DVD Review - Looper

Bruce Willis meets his younger self,
played by Joseph Gordon-Levitt in "Looper"
Rian Johnson won Best Original Screenplay three times. The National Board of Review, the Las Vegas Film Critics Society and the Washington DC Area Film Critics Association Awards all gave the script to Rian Johnson's Looper that top prize. It was enough for people to predict it might get an Oscar nomination. Fortunately, it didn't. Critics praised it as one of the best sci-fi movies of the year. Many of them gave the caveat that people have to overlook scrutinizing those sci-fi aspects, particularly the time travel ones because scrutinizing such would crumble the movie. If that's so, then I ask, "What's the point?" Some people respond that the point is the character dilemma that Johnson creates. That would be well and good, if I liked any of the characters.

Both Joseph Gordon-Levitt and Bruce Willis play cold-blooded assassins and they're initial plans if carried to their logical conclusions only further their careers as cold-blooded assassins. Therefore, it's hard if next to impossible for me to care about either of them. Johnson tries to give Willis' character a noble goal for which he's fighting but Gordon-Levitt's character gives Willis an easy solution for that goal, but Willis' character chooses to take the more difficult, the more selfish and more horrific route instead, so Johnson almost immediately puts the final nail in the coffin of the audience liking Willis.

Some might argue The Godfather (1972) as a movie with protagonists who are bad guys or even villains. A lot of TV shows do the same like The Shield, Dexter or Breaking Bad. The only difference is that the TV shows can do a better job of making those protagonists more loveable and endearing, most likely because they have more time to do so. The Godfather has a far different tone than Looper, a tone and genre that doesn't necessarily work for this sci-fi adventure.

The conceit of this movie is that both Gordon-Levitt and Willis' characters want to stop a future character known as the Rainmaker. My question is why. Why should the audience want to go along with this? The movie tells us that the Rainmaker has taken control of the gangs in the future and is now closing the loops. Closing the loops means that the Rainmaker is permanently stopping the cold-blooded assassins, so why is the Rainmaker someone who needs to be stopped?
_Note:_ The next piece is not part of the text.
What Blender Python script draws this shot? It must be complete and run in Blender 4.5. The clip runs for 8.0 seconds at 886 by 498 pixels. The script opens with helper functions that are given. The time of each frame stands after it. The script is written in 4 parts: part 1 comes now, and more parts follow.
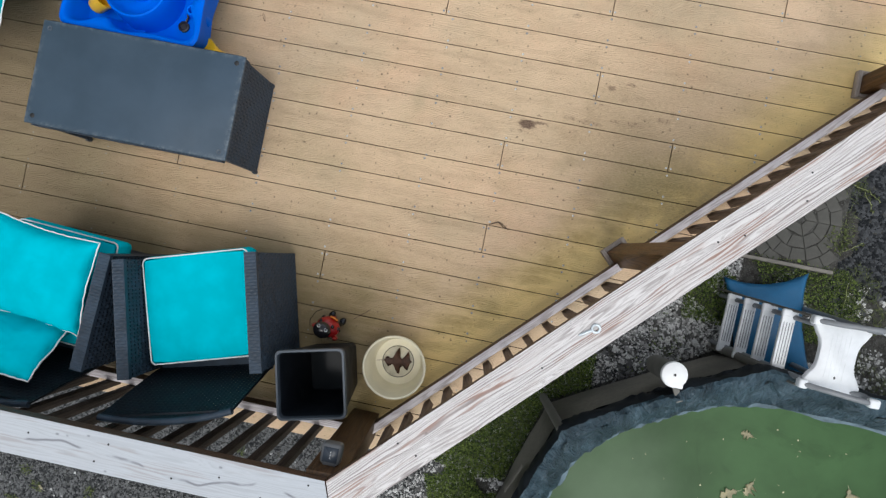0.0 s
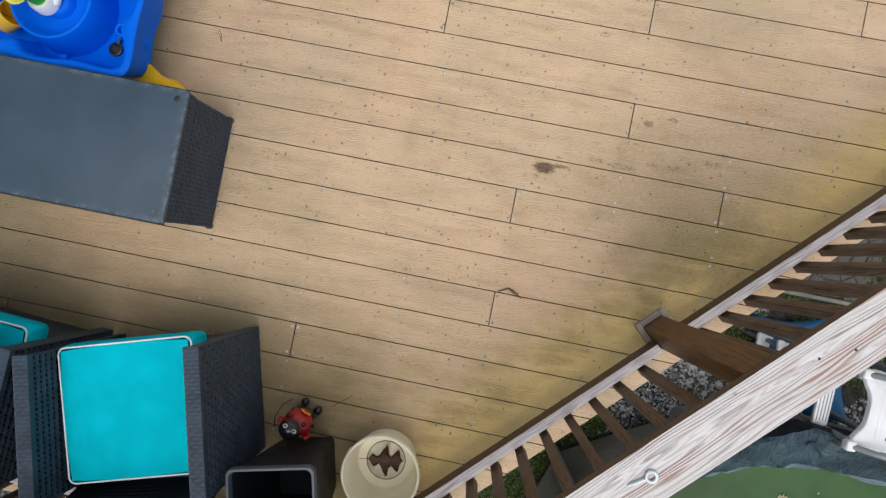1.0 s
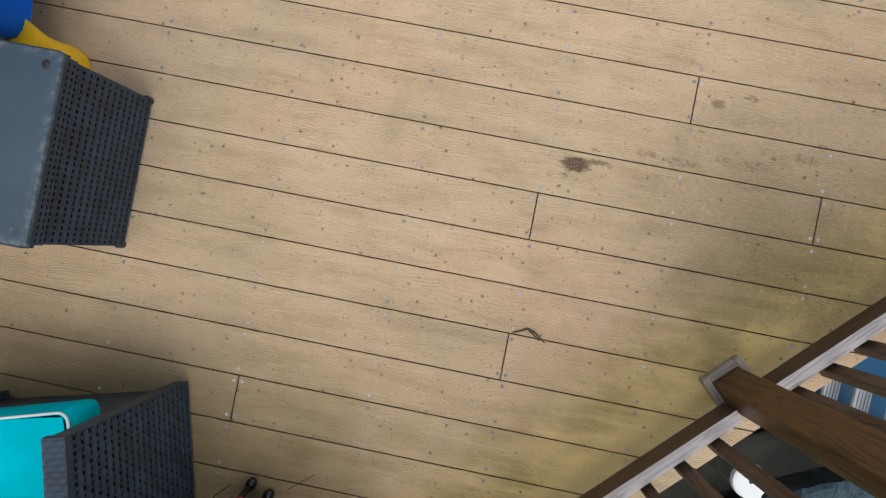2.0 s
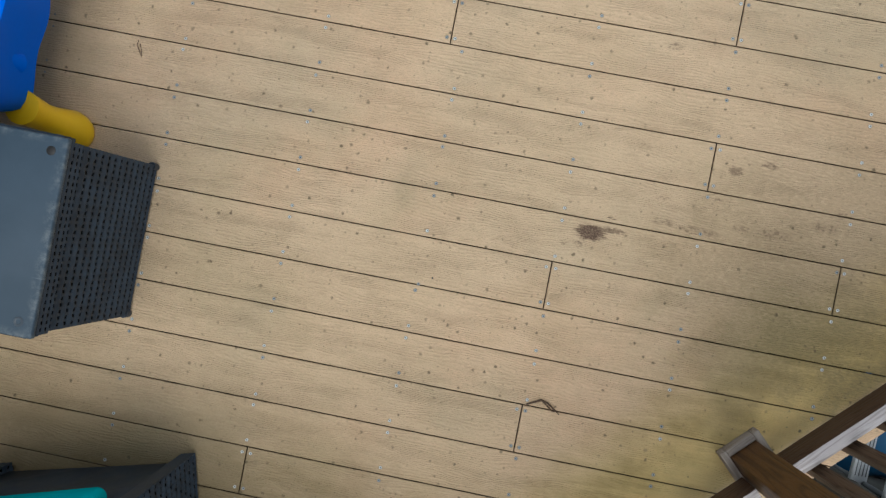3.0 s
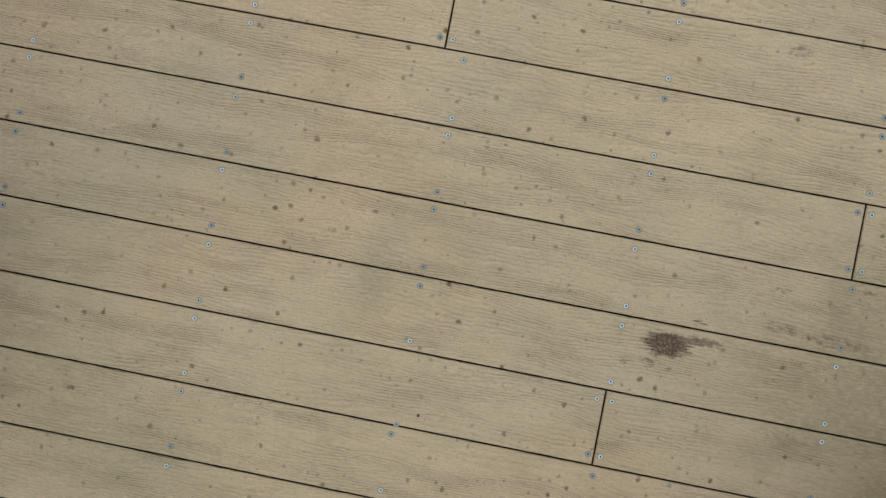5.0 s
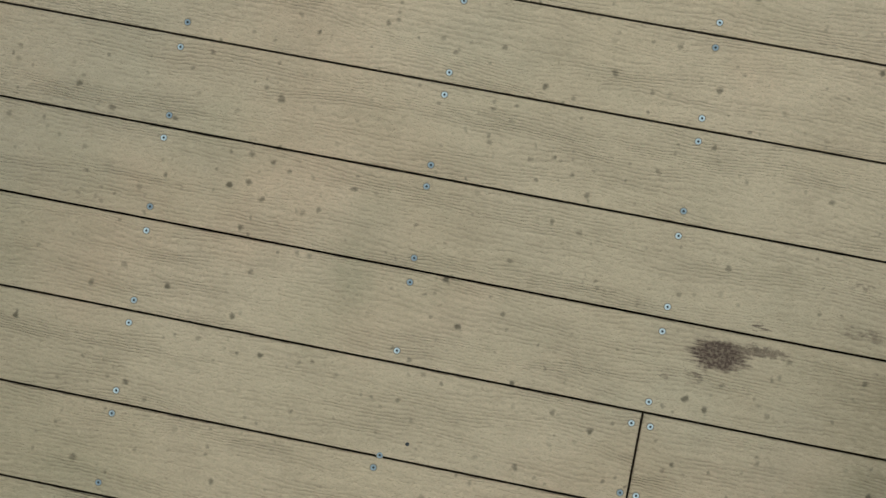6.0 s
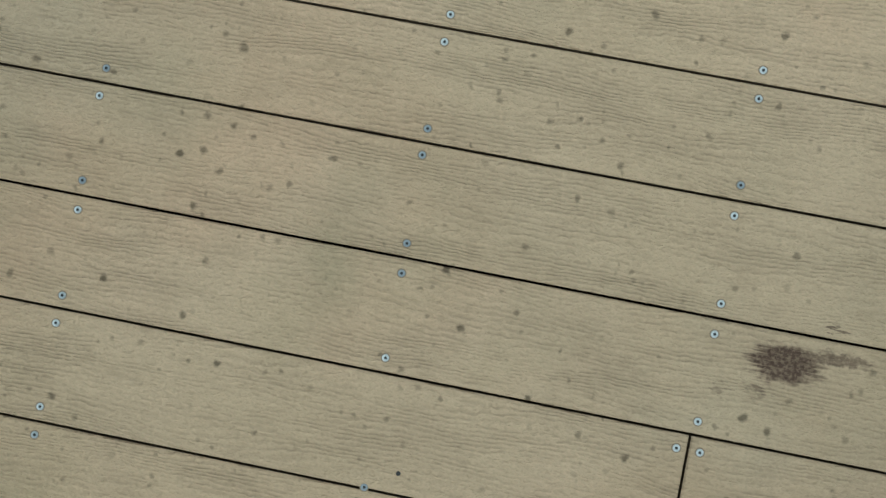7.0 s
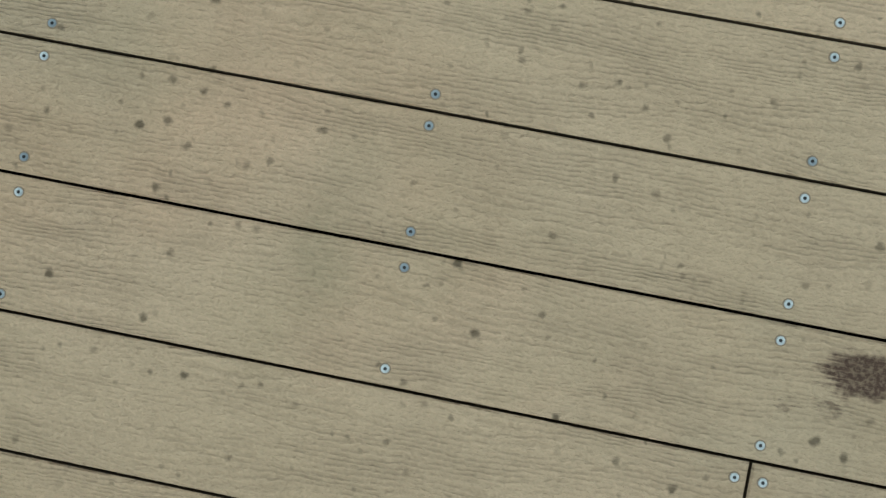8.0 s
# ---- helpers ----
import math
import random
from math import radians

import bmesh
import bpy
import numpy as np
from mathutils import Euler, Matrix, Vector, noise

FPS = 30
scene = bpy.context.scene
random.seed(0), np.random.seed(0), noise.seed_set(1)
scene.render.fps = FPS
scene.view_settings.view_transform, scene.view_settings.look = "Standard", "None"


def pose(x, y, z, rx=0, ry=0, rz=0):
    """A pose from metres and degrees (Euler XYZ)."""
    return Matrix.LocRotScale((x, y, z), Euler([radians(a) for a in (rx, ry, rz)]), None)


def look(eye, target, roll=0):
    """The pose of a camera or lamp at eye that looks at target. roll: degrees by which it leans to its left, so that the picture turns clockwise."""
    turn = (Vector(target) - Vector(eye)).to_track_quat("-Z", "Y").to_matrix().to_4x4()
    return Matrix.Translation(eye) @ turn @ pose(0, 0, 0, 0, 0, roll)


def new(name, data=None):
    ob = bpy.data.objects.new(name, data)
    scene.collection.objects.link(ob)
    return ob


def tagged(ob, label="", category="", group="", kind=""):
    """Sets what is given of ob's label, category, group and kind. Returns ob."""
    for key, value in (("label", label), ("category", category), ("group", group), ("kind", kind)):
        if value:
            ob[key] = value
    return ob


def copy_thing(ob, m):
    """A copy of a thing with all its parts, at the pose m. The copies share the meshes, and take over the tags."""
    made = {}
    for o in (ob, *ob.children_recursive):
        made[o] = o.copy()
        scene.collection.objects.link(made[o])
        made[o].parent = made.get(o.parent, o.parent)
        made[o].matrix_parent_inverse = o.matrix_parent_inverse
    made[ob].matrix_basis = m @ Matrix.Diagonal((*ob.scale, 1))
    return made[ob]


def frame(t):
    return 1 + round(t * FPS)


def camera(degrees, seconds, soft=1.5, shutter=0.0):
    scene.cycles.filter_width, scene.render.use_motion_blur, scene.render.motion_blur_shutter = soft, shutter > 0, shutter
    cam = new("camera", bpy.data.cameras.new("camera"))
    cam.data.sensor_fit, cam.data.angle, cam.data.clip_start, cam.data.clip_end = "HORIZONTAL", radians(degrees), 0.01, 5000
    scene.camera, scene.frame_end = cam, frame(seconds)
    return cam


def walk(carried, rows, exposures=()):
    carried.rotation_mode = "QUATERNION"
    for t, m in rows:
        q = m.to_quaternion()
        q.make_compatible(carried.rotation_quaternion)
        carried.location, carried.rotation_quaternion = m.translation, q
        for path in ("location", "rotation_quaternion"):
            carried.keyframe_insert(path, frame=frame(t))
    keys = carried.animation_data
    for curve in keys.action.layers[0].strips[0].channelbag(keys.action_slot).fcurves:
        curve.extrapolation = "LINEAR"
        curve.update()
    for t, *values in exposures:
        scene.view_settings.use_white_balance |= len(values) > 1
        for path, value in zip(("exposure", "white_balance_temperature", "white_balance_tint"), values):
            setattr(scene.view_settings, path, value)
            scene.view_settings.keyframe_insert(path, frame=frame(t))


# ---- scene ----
cam = camera(71.31, 8.0, 1.35)
PATH = [
    (0, -0.053, -0.619, 3.129, 0.92, 2.56, 11.31),
    (0.3, -0.078, -0.523, 3.132, 0.87, 2.46, 11.28),
    (0.5, -0.099, -0.452, 3.084, 0.84, 2.40, 11.26),
    (0.6, -0.109, -0.419, 2.980, 0.81, 2.37, 11.25),
    (0.8, -0.128, -0.360, 2.772, 0.74, 2.32, 11.23),
    (1, -0.145, -0.313, 2.549, 0.68, 2.26, 11.21),
    (1.5, -0.168, -0.250, 2.071, 0.50, 2.15, 11.15),
    (1.7, -0.172, -0.239, 1.915, 0.42, 2.11, 11.12),
    (2.8, -0.242, -0.080, 1.845, 0.10, 1.94, 11.01),
    (3, -0.264, -0.016, 1.839, 0.07, 1.92, 10.99),
    (3.5, -0.308, 0.132, 1.778, 0.02, 1.87, 10.95),
    (4, -0.327, 0.199, 1.527, 0.04, 1.84, 10.92),
    (4.5, -0.325, 0.210, 1.326, 0.11, 1.81, 10.90),
    (4.7, -0.321, 0.209, 1.259, 0.15, 1.80, 10.89),
    (5.8, -0.310, 0.186, 0.984, 0.48, 1.80, 10.88),
    (6, -0.311, 0.181, 0.938, 0.54, 1.80, 10.88),
    (6.5, -0.312, 0.170, 0.840, 0.67, 1.83, 10.89),
    (7, -0.311, 0.159, 0.759, 0.74, 1.87, 10.90),
    (7.5, -0.315, 0.152, 0.689, 0.70, 1.94, 10.90),
    (8, -0.323, 0.150, 0.634, 0.50, 2.03, 10.89),
]
EXPOSURES = [(0, 0.27, 6280, 9), (0.5, 0.25, 6430, 10), (1, 0.22, 6470, 11), (1.7, 0.14, 6430, 10), (2.8, 0.03, 6220, 6), (3.5, -0.08, 6080, 3), (4.7, -0.28, 5950, 0),
             (5.8, -0.36, 5640, -8), (6.5, -0.38, 5620, -9), (8, -0.40, 5620, -9)]
walk(cam, [(t, pose(x, y, z, a, b, c)) for t, x, y, z, a, b, c in PATH], EXPOSURES)

# ---- light: a bright overcast sky and a wide, weak sun ----
world = bpy.data.worlds.new("sky")
scene.world = world
world.use_nodes = True
wn = world.node_tree.nodes
sky = wn.new("ShaderNodeTexSky")
sky.sky_type, sky.sun_disc = "NISHITA", False
sky.sun_elevation, sky.sun_rotation = radians(72), radians(160)
grey = wn.new("ShaderNodeHueSaturation")
grey.inputs["Saturation"].default_value = 0.25
world.node_tree.links.new(sky.outputs[0], grey.inputs["Color"])
world.node_tree.links.new(grey.outputs[0], wn["Background"].inputs[0])
wn["Background"].inputs[1].default_value = 0.16
lamp = bpy.data.lights.new("sun", "SUN")
lamp.energy, lamp.angle, lamp.color = 1.4, radians(42), (1.0, 0.96, 0.9)
sun = new("sun", lamp)
sun.matrix_world = look((1.1, -3.0, 10), (0, 0, 0))


# ---- materials ----
def material(name):
    m = bpy.data.materials.new(name)
    m.use_nodes = True
    return m, m.node_tree.nodes, m.node_tree.links, m.node_tree.nodes["Principled BSDF"]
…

If Johnson were braver, he would have gone the route of 12 Monkeys and allowed the Rainmaker to become who he becomes and not allow any efforts to stop him fail. Johnson doesn't give us enough of the future Rainmaker to make the audience understand why he's such a threat.

Johnson also makes it clear that the Rainmaker has telekinetic powers that can easily kill a man. Why the Rainmaker doesn't just kill Willis' character himself is also not made clear.

Garret Dillahunt plays a small role in this film. It's the second time he's played a character who is attacked by a person with telekinetic powers. Check out the TV series The 4400. Dillahunt is currently on the TV series Raising Hope. It's also the second time he's played a character in a time travel assassination scenario. Check out the TV series Terminator: The Sarah Connor Chronicles.

Johnson also doesn't give us a good enough sense of the future and the extent of the organization for which Gordon-Levitt's character works. How many assassins are there? Why so many? It's just all a fog. That, and for an action movie, there is very little action.

One Star out of Five.
Rated R for strong violence, language, some sexuality and drug content.
Running Time: 1 hr. and 59 mins.


  1. Good review Marlon. The cast is great, especially JGL who has been having a stellar career so far, but the plot it what really kept me interested as it continued to throw twist-after-twist at me, without any confusion whatsoever. It’s a great sci-fi flick that actually makes sense.